Con 16 años dejé el colegio para irme a un instituto donde conocí al grueso del grupo de amigas y amigos que mantengo a día de hoy (lo de pasar de un cole de chicos a uno mixto, en plena adolescencia, lo dejo para otro post).

Apenas conservé relación con la gente del cole que conocí en aquella época, salvando la excepción de mi hermano Alberto Díaz con el que me reencontré en mi primer día de carrera en Humanidades, hace cerca de 20 años y con el que desde entonces, no hemos vuelto a distanciarnos. Al menos, en ese invento maravilloso o destructivo que supone wasap y que utilizamos casi semanalmente para comentar nuestras vidas, reflexiones o cualquier trivialidad.

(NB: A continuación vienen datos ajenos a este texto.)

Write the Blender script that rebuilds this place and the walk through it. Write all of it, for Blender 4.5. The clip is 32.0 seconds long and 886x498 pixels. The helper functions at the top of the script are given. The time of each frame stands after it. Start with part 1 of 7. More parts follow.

Hace unos meses me propuse recontactar con algunas personas de mi cole: comidas, desayunos, quedadas y creo que es lo más terapéutico que he hecho en los últimos años. No voy a dejar de hacerlo.

No somos los que fuimos ni seremos los que somos, pero hay algo maravilloso en volver a la infancia que no sé describir en un post.

Reconocer en la mirada de un tipo que ronda los 40 años a un niño con el que hiciste cosas que hoy esperas, no repitan tus hijos, es la vuelta a una emoción enterrada, pero que asoma en esos encuentros a modo de flashes tal y como le pasa al «viejo» Peter (Pan) en Hook.

Me hace ser consciente del paso del tiempo, de la suerte que poseo y de que tengo que tomarme todo más a la ligera.

Esto está pasando muy muy rápido y si llegamos a viejos, hay que seguir trabajando para mirar los 40 con la felicidad que miro ahora mi infancia.

No podemos cambiar nuestro pasado pero sí reflexionar sobre lo aprendido para no repetir errores y construir un futuro tomando decisiones.

No seguir «donde nos lleve la vida» sino ir donde queremos que nos lleve.

Observar al niño para pintar al anciano.